Neil Bruce, SNC’s former CEO, told The Globe and Mail in March that some of the company’s commercial partners were also getting cold feet because of its legal situation. He said partners pulled out of bidding groups on two projects because of doubts about SNC’s future and worries that their chances of winning the bids “have come down because of the bad publicity” surrounding SNC.

But while some might applaud the company’s decision to retreat from fixed-price contracts – one city councillor in Edmonton last week called the development “a blessing in disguise” – experts warn it won’t be without consequence. That’s particularly true in the transit sector, where SNC has a strong reputation for its previous work, said Andrew Macklin, managing editor of infrastructure trade publication ReNew Canada.
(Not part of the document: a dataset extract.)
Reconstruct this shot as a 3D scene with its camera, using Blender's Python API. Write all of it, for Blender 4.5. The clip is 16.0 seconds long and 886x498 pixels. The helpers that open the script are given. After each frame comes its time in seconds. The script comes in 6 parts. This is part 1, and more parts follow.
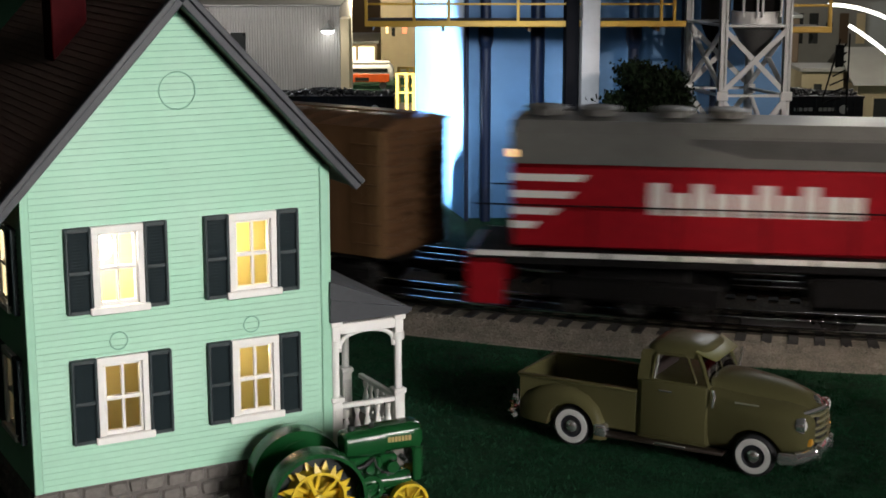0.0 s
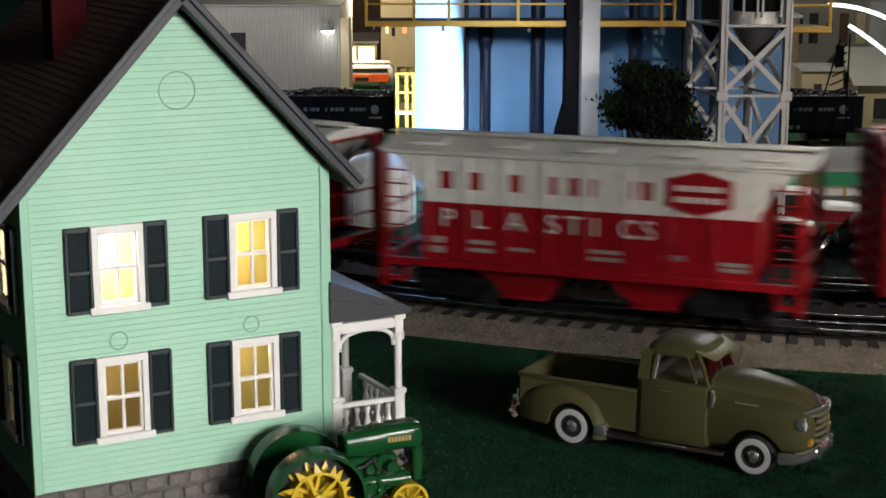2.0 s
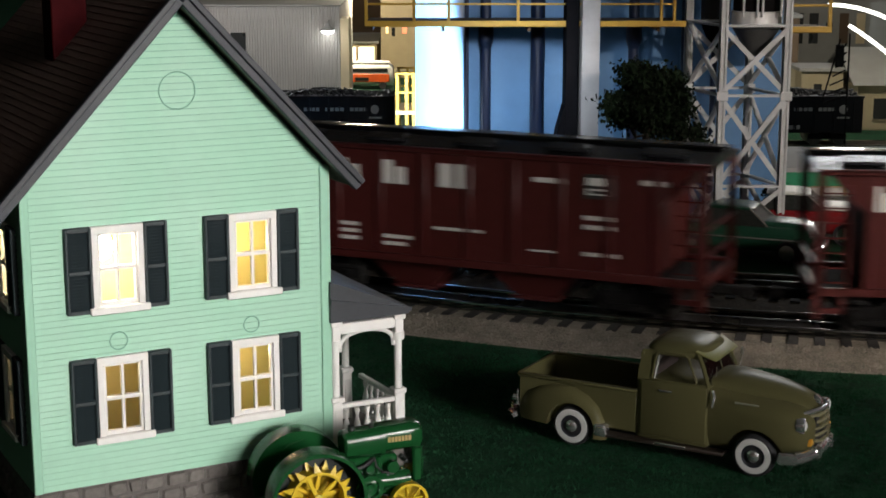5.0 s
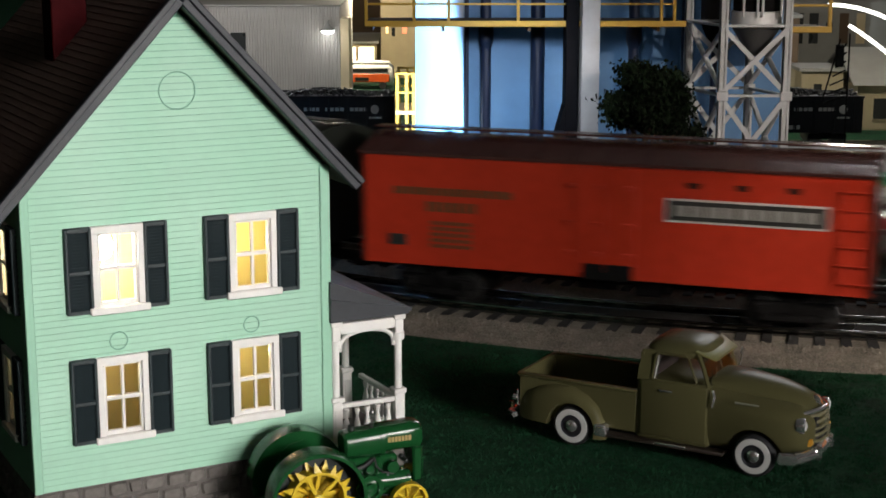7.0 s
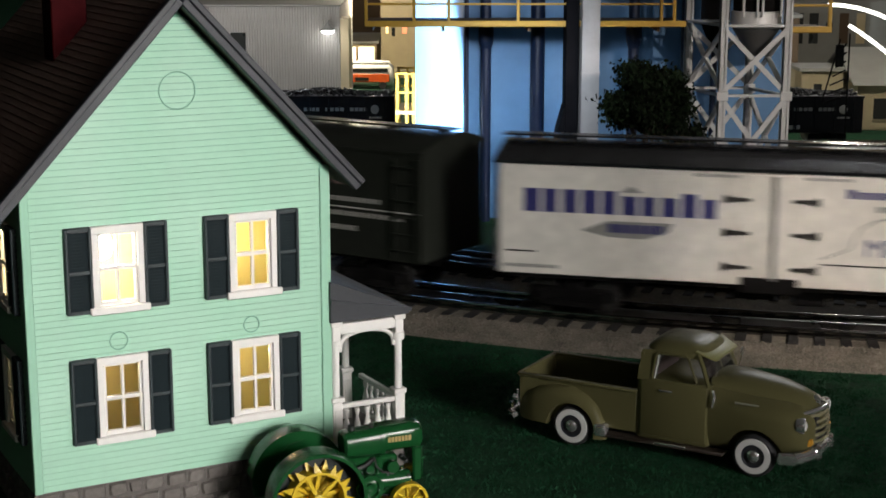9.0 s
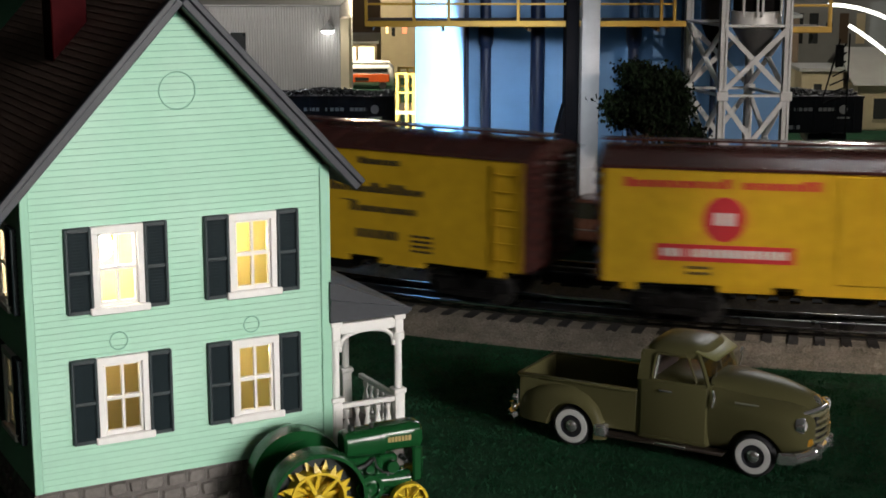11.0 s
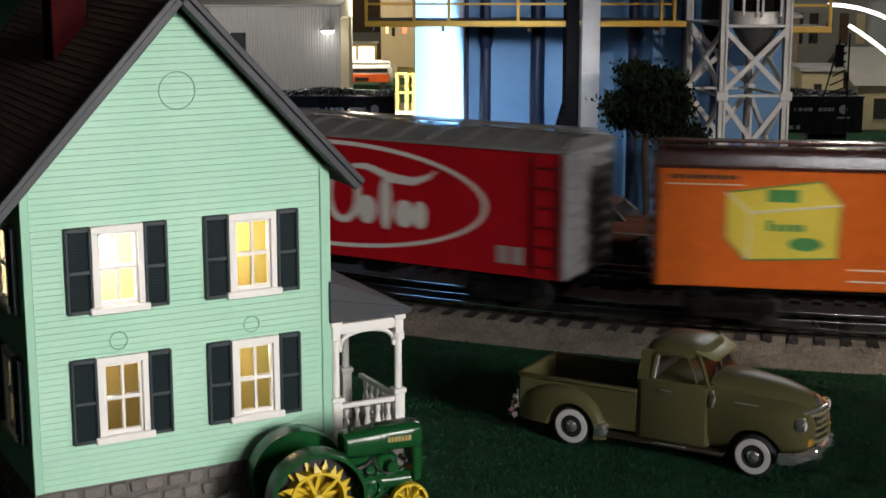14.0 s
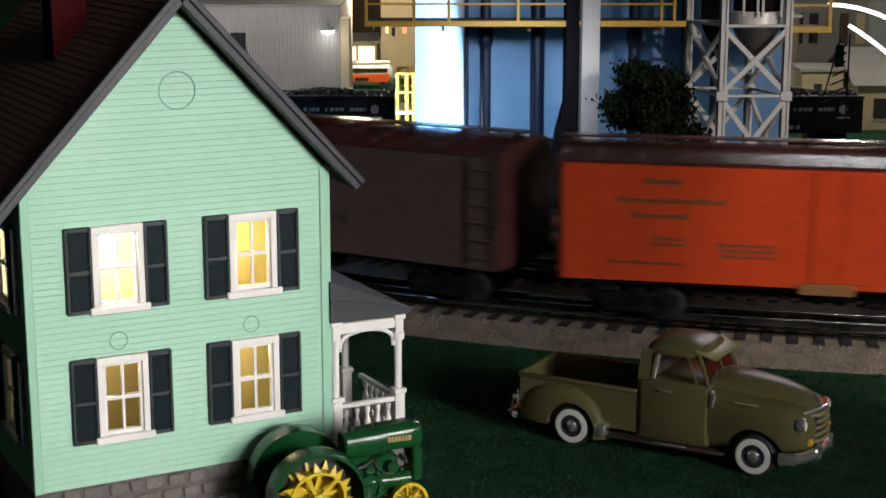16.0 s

Costs might increase for governments and other project sponsors on contracts if other companies don’t step up to fill the void, Mr. Macklin said. Certainly, there will be an impact on the quality of bidders, he said. “As SNC falls out of bidding on these megaprojects, it means there is one less strong option for project owners to consider.”

In general, there is enough expertise available from companies in the infrastructure space to ensure future projects will get done, Mr. Macklin said. He pointed to Ontario’s recent effort to open the door wider for European companies as a potential element in the future.

SNC is involved in eight of the 10 biggest construction projects under way in Canada in various capacities, according to the latest data on ReNew’s website. They include the $12.8-billion refurbishment of the Toronto-area Darlington nuclear power plant, which produces approximately 20 per cent of Ontario’s electricity.

The company estimates it will complete the remainder of its current lump-sum contracts, worth $3.2-billion, by the end of 2024. It has vowed to provide details of cost overruns on resource and infrastructure contracts on Thursday when it reports second-quarter results.